◆ **Exercise instructions**
Across the entries below, how many lines contain the word "script"? Give the number alone.

◆ **Supplied entries**

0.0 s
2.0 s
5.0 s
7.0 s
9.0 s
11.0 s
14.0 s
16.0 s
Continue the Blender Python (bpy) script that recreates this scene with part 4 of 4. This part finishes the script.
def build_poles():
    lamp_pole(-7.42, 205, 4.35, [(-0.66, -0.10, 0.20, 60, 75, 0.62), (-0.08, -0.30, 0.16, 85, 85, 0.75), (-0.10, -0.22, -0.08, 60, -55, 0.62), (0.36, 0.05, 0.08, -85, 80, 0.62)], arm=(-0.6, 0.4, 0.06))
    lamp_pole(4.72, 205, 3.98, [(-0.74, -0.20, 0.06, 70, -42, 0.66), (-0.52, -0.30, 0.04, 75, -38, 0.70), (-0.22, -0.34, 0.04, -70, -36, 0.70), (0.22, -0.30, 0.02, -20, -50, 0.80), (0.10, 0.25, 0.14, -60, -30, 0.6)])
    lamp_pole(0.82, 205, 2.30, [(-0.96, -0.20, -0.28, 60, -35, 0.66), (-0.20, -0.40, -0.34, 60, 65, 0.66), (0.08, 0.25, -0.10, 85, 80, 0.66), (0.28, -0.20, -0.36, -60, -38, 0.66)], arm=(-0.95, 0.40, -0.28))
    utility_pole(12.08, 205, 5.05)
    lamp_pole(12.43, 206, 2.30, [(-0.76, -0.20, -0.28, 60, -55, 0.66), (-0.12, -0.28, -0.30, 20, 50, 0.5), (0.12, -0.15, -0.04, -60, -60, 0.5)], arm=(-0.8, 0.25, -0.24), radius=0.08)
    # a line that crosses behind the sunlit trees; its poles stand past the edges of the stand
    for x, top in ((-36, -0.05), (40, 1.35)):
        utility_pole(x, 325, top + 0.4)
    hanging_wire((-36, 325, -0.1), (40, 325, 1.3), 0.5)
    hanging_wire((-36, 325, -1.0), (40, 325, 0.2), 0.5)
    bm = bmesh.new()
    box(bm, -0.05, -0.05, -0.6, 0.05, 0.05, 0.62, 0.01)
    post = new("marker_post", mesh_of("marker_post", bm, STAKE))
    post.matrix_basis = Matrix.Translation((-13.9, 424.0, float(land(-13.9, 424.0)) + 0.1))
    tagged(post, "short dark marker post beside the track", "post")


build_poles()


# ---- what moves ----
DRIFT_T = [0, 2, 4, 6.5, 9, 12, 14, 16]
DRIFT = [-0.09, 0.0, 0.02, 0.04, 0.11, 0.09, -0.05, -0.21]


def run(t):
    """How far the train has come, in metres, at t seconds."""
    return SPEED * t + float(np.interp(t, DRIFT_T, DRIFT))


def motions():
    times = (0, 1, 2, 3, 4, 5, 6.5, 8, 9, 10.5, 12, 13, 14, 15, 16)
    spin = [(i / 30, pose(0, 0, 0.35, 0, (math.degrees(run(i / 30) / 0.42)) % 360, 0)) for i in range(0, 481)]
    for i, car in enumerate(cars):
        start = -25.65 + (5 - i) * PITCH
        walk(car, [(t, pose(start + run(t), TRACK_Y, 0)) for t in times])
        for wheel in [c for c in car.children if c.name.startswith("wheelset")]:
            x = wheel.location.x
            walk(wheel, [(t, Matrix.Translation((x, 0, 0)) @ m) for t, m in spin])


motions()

--

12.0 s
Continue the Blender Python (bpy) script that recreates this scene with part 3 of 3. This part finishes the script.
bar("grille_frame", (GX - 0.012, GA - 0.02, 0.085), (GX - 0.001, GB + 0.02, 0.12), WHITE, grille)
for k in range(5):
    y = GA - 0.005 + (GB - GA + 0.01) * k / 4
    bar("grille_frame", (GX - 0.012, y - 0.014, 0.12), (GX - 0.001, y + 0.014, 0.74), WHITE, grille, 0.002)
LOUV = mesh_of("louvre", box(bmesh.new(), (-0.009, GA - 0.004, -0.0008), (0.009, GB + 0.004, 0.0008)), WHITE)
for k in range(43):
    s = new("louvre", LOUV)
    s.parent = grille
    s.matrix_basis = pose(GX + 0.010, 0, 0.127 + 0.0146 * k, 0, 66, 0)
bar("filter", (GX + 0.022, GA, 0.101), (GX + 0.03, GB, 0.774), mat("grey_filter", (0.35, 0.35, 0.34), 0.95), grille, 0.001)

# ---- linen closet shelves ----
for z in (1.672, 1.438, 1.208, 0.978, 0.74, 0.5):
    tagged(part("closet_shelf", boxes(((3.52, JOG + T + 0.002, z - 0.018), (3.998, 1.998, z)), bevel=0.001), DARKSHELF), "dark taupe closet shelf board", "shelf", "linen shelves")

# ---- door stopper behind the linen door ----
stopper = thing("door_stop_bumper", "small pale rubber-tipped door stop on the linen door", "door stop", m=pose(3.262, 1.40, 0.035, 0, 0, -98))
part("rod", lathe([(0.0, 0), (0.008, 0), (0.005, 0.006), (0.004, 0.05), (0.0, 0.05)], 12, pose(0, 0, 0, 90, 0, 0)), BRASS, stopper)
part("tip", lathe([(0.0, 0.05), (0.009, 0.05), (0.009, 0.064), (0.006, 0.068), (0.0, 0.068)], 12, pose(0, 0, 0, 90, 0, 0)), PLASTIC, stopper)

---

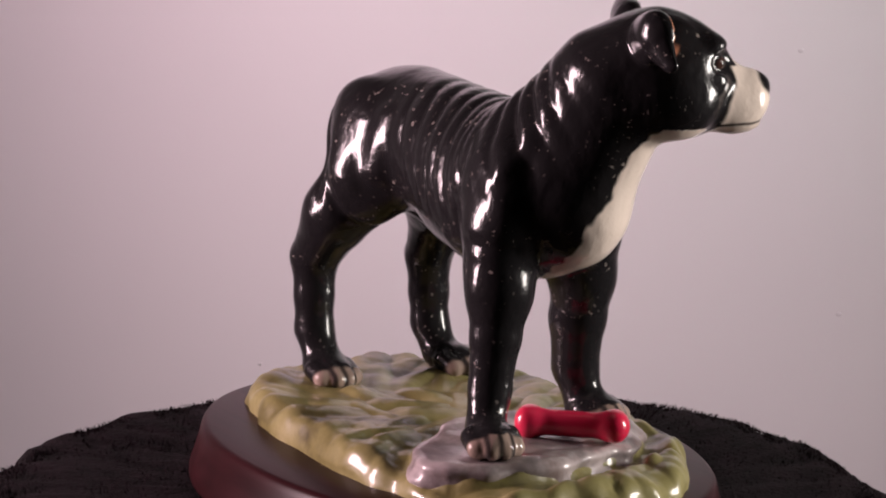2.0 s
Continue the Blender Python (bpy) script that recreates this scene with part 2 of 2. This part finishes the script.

◆ **Task result**
3